§ PROBLEM
Leaving out every picture, quote the data below exactly as it appears.
★ ★ ★ ★ ★
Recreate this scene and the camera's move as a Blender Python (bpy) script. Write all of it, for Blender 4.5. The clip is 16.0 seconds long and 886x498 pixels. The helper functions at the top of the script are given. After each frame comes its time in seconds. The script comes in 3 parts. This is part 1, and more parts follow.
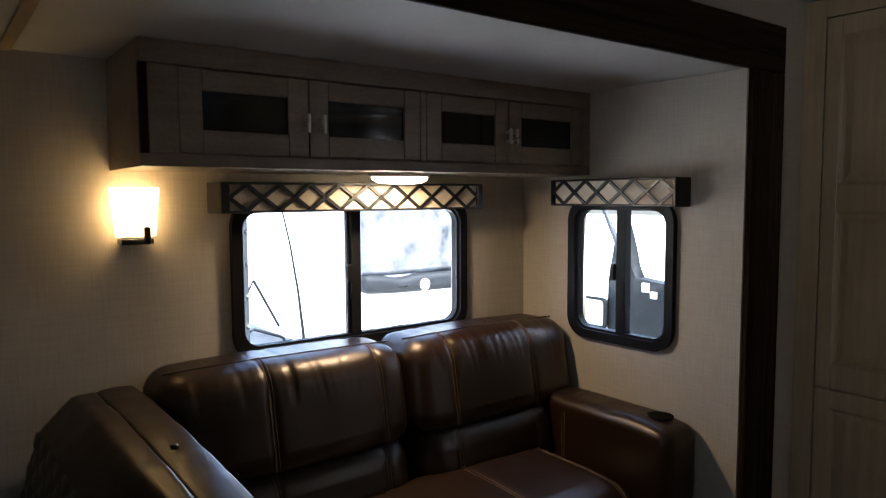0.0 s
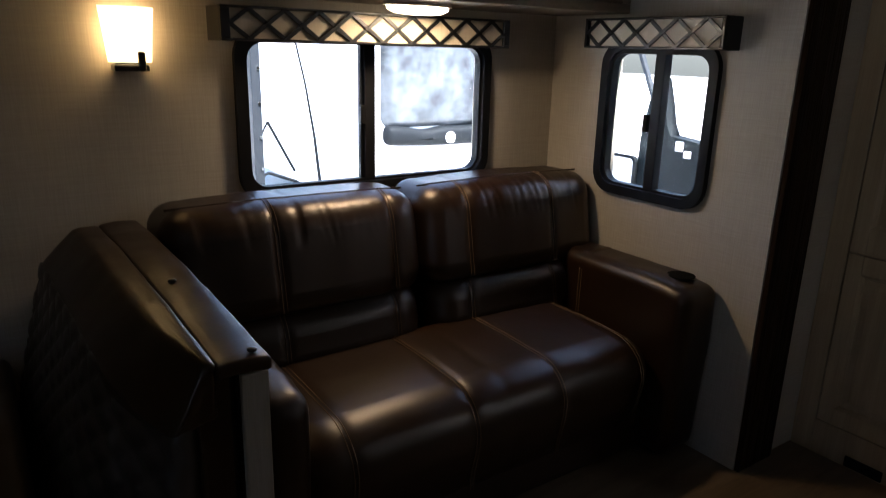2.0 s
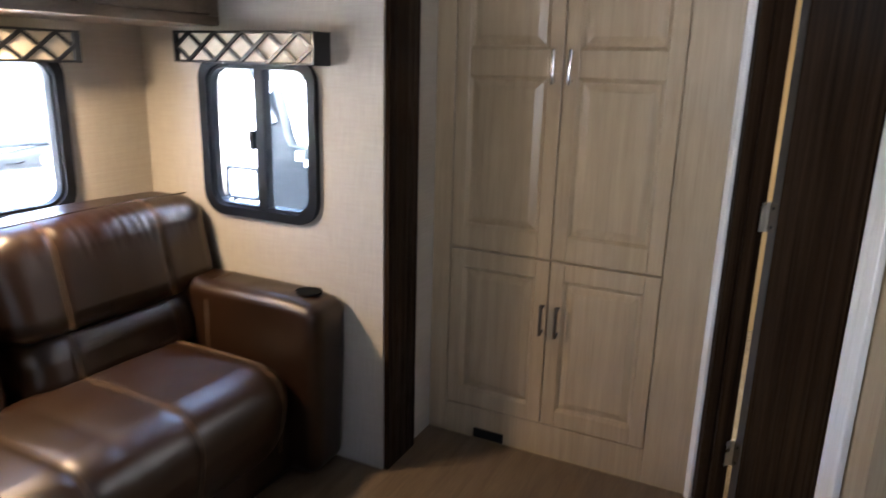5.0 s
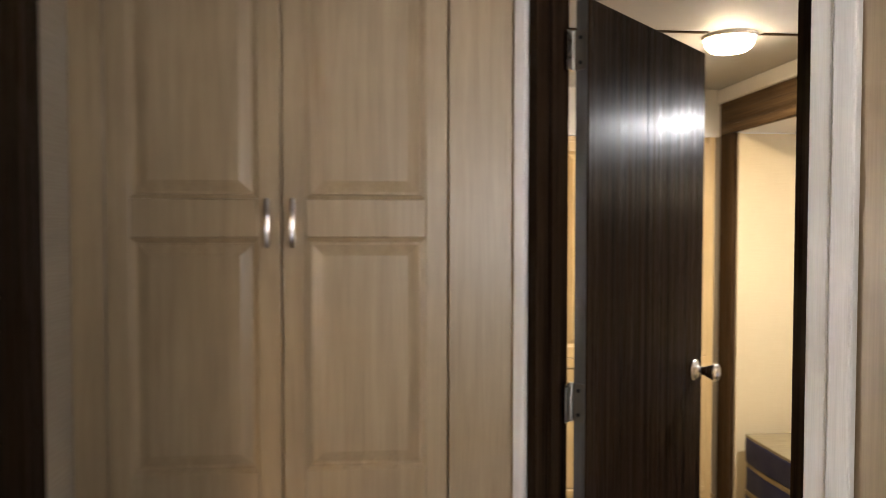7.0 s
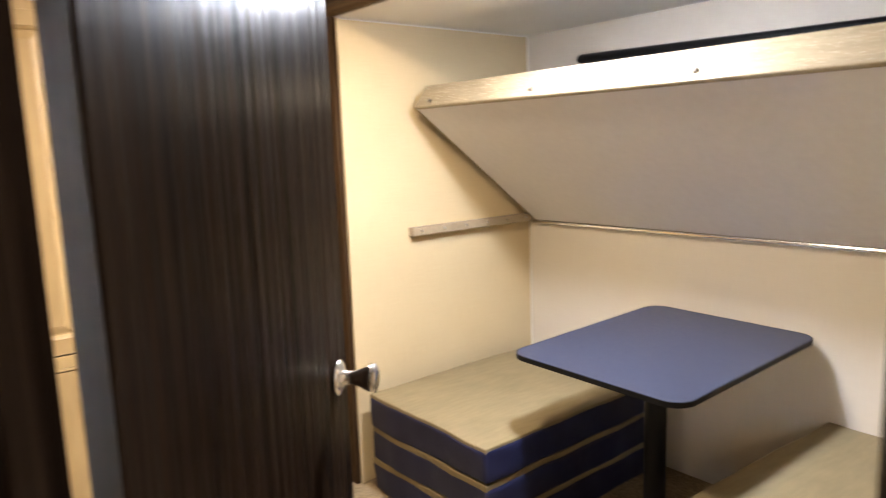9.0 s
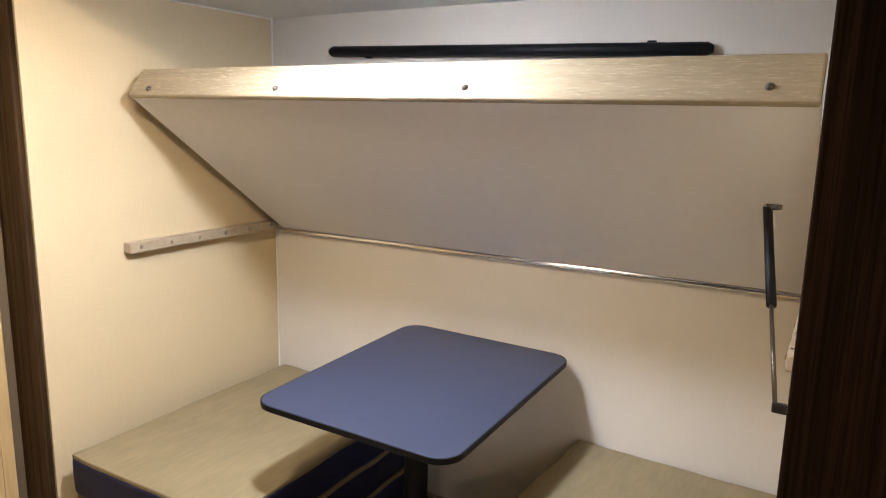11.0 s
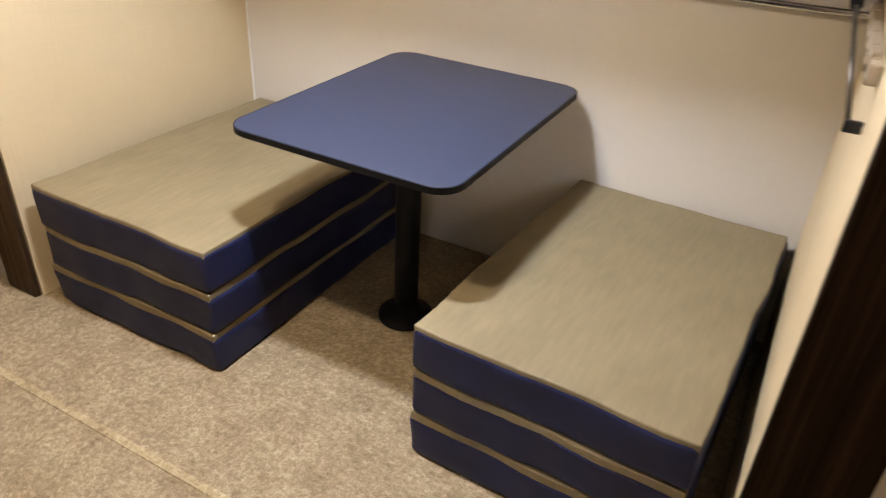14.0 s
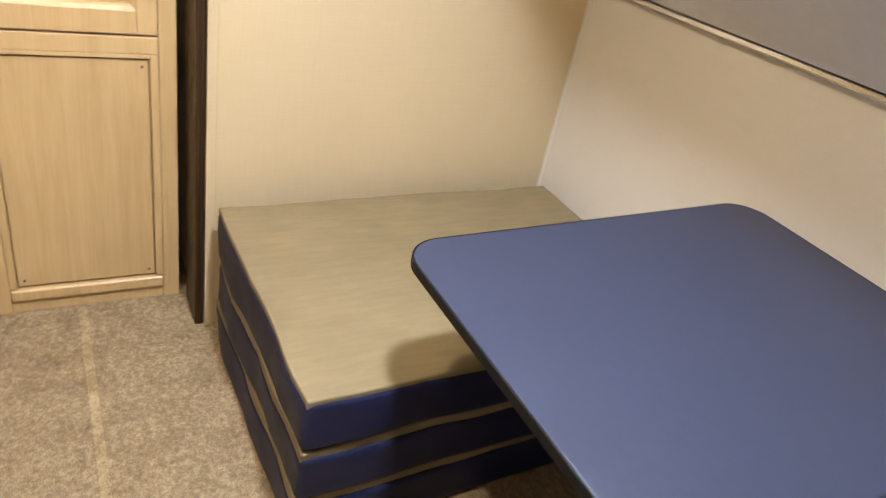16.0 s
★ ★ ★ ★ ★
§ RESULT
Recreate this scene and the camera's move as a Blender Python (bpy) script. Write all of it, for Blender 4.5. The clip is 16.0 seconds long and 886x498 pixels. The helper functions at the top of the script are given. After each frame comes its time in seconds. The script comes in 3 parts. This is part 1, and more parts follow.
0.0 s
2.0 s
5.0 s
7.0 s
9.0 s
11.0 s
14.0 s
16.0 s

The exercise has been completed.